Sometimes, I like to open The GIMP so I can take the logo for the Coq proof assistant, export it and commit it into the HEAD of my Git repository.

I think the weird names are fine, it's the management that needs fixing.

nine_k · on April 6, 2024

If not for git, you could have to commit to Subversion! And then back up the whole thing with Duplicity.

I'm not a fan of such sense of humor, and prefer neutral monikers like rsync, or Xfce, or Linux, but the ship has sailed.

It just gets normalized and the edginess erased with time and daily use. Imagine that somebody would suggest that you have to wash your hair with some "sham poo". They would be laughed out of the room, had not this word existed for centuries.

anonzzzies · on April 6, 2024

You name tools to your management? They won’t know what anything is anyway? The word database (some sort of Excel!) is usually an issue already. Why would you go into that much detail; just don’t?

schmookeeg · on April 6, 2024

Did Mongo get slagged in their early days because of the unflattering Blazing Saddles movie reference?

Call it whatever you want. Engineers should be able to select their tools on merit, not marketing.

re-thc · on April 6, 2024

Do you use Git? Does management know what it is?

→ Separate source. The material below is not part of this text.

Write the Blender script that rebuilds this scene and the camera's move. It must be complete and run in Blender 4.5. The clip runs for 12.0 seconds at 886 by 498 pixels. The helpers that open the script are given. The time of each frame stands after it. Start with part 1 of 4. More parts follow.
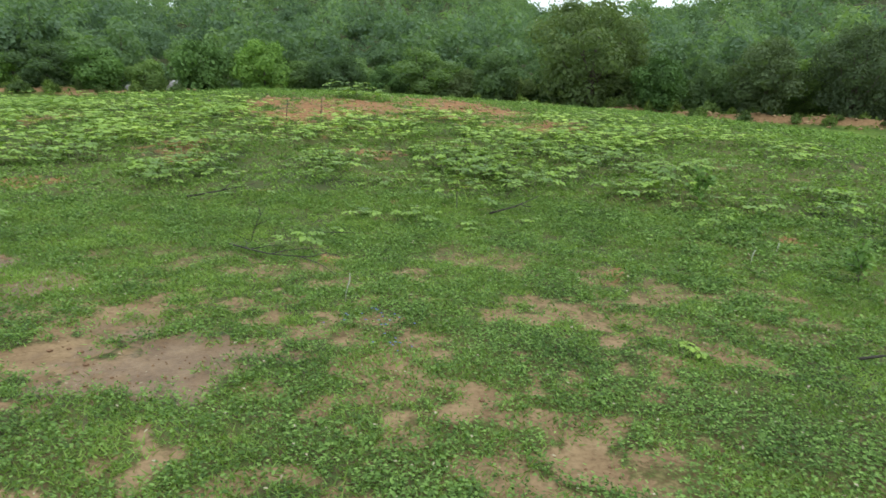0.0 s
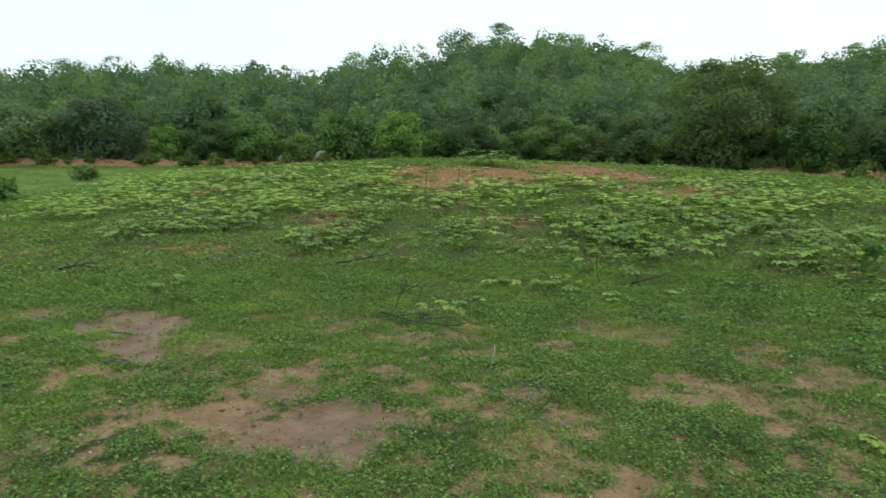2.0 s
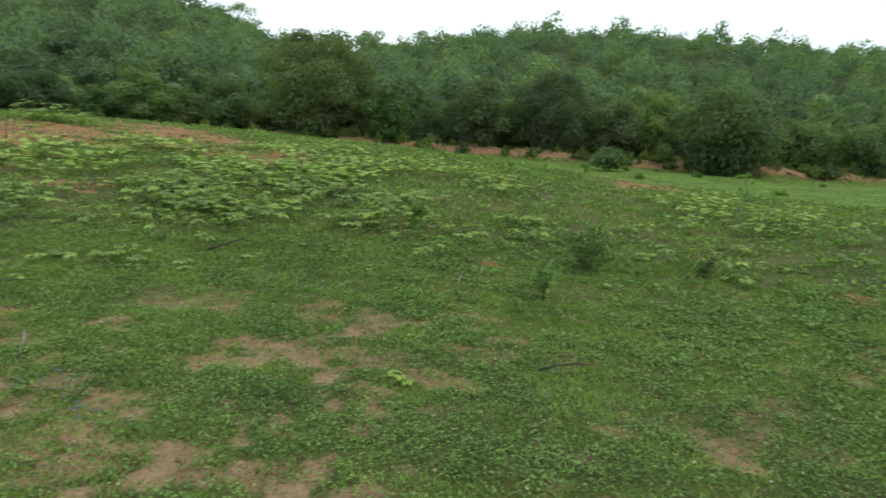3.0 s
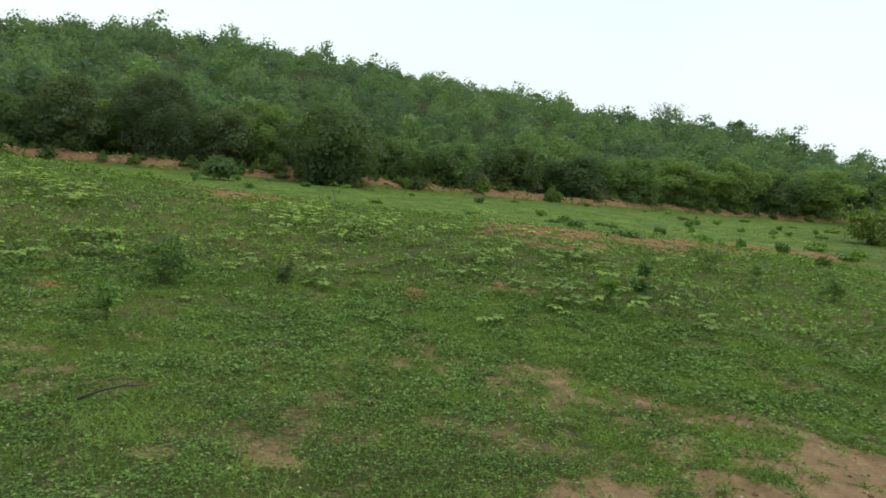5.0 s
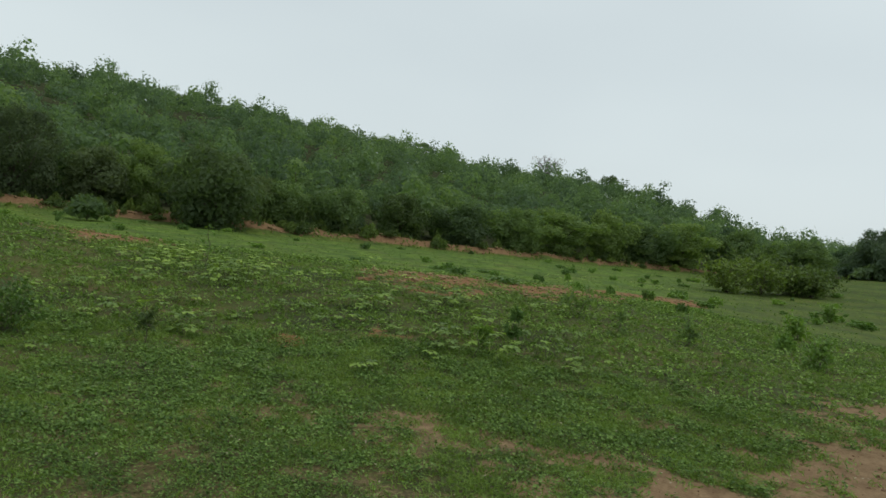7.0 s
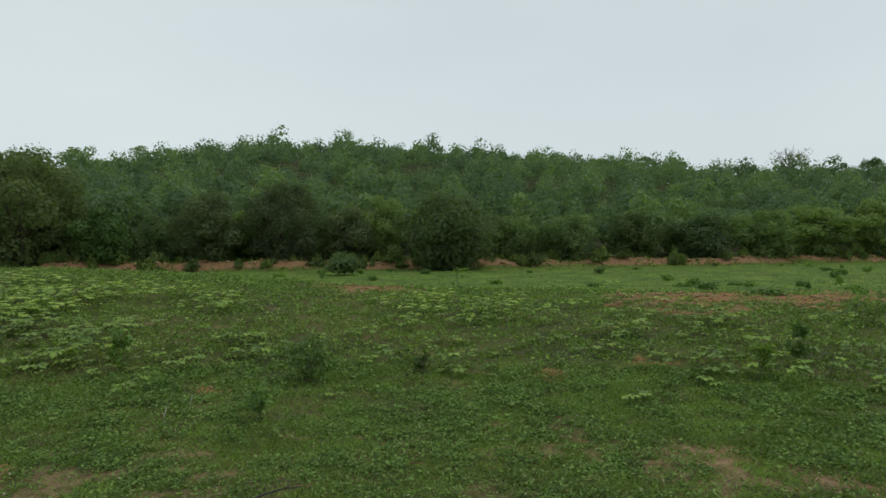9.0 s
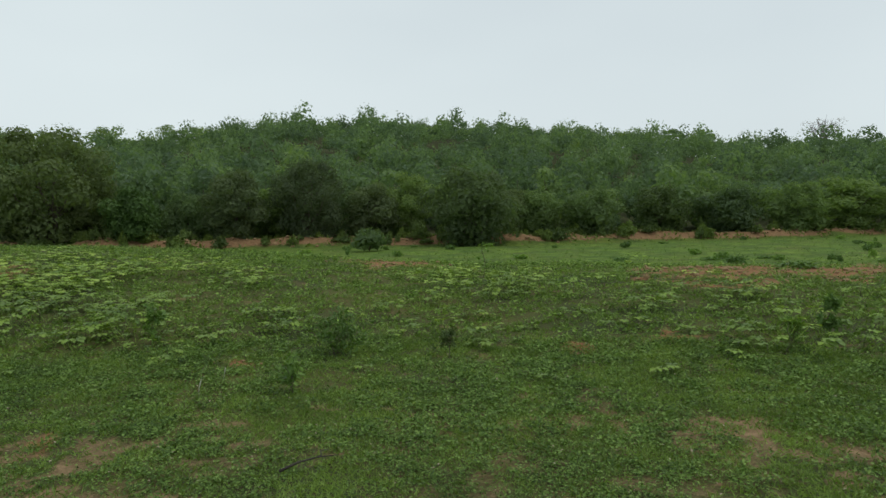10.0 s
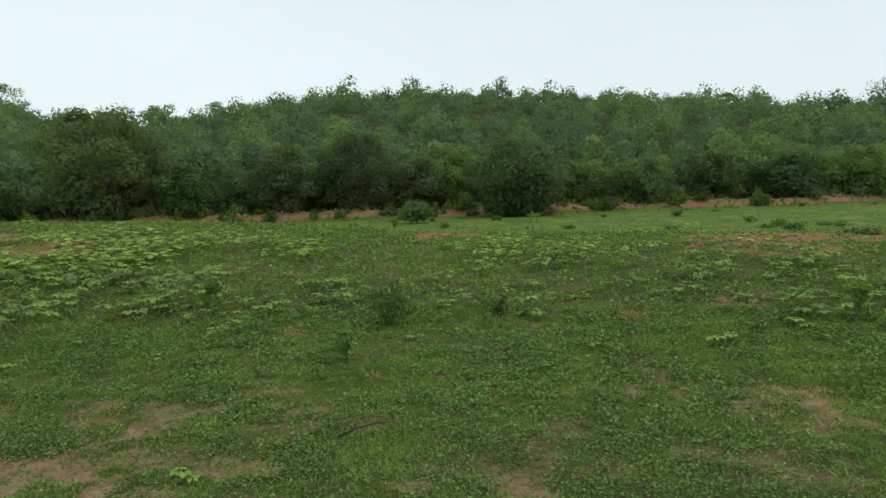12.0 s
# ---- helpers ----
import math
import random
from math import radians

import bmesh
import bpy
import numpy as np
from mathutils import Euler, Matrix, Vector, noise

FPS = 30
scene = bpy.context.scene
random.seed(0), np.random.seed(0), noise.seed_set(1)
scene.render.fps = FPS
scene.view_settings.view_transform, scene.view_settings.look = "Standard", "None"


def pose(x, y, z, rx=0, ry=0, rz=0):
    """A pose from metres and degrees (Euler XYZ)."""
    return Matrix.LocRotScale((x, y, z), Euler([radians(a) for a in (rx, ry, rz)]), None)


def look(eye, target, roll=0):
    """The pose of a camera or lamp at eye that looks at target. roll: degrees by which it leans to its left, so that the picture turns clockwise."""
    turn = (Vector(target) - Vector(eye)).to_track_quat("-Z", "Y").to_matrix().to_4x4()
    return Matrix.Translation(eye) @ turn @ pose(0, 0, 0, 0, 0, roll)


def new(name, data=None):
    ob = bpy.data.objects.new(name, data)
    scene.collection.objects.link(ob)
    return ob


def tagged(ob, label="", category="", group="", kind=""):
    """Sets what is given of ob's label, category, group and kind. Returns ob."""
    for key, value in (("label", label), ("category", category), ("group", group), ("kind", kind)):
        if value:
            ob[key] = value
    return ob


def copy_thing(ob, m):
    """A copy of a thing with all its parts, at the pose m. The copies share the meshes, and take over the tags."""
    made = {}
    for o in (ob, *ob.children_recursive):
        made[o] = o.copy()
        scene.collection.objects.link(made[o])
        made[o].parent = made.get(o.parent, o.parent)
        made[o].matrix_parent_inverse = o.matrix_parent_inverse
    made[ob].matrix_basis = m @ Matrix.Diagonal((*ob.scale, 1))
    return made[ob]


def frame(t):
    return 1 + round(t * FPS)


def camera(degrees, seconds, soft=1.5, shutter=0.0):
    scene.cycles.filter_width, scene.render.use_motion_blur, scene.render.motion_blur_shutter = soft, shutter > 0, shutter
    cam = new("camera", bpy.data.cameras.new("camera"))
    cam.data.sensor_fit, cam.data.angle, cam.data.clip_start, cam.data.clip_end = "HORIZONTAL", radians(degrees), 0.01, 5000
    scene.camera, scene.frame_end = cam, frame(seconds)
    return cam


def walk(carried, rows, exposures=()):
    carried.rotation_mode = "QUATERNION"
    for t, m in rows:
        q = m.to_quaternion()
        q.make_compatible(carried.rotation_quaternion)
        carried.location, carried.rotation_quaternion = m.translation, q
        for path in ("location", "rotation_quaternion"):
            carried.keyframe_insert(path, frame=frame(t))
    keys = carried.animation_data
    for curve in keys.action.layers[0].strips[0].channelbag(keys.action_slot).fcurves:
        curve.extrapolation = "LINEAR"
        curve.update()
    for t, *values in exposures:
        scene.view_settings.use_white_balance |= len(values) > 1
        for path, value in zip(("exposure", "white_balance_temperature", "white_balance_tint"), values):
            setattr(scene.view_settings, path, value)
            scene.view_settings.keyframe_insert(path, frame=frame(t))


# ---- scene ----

verticalscaler · on April 6, 2024

Or imagine a name like that for a band or car for the masses? Gawfah and hurmph indeed.

anamax · on April 6, 2024

Have you tried?

snapcaster · on April 6, 2024

Really? is your management stupid?

vcryan · on April 6, 2024

Ha! Do you think this is uncommon? The path to becoming a manager in many organizations is biased towards those who are good at politics, loyal, a friend, and charismatic—all sorts of things that don't ensure effective approaches to technology selection.

npstr · on April 6, 2024

Idk to me this looks like a modeling issue of the data. There should be a team table that contains team specific data such as the skill level, then these two queries wouldn't run into any problems.

nickpeterson · on April 6, 2024

Generally the best way to surmount a hard problem is to solve a different one.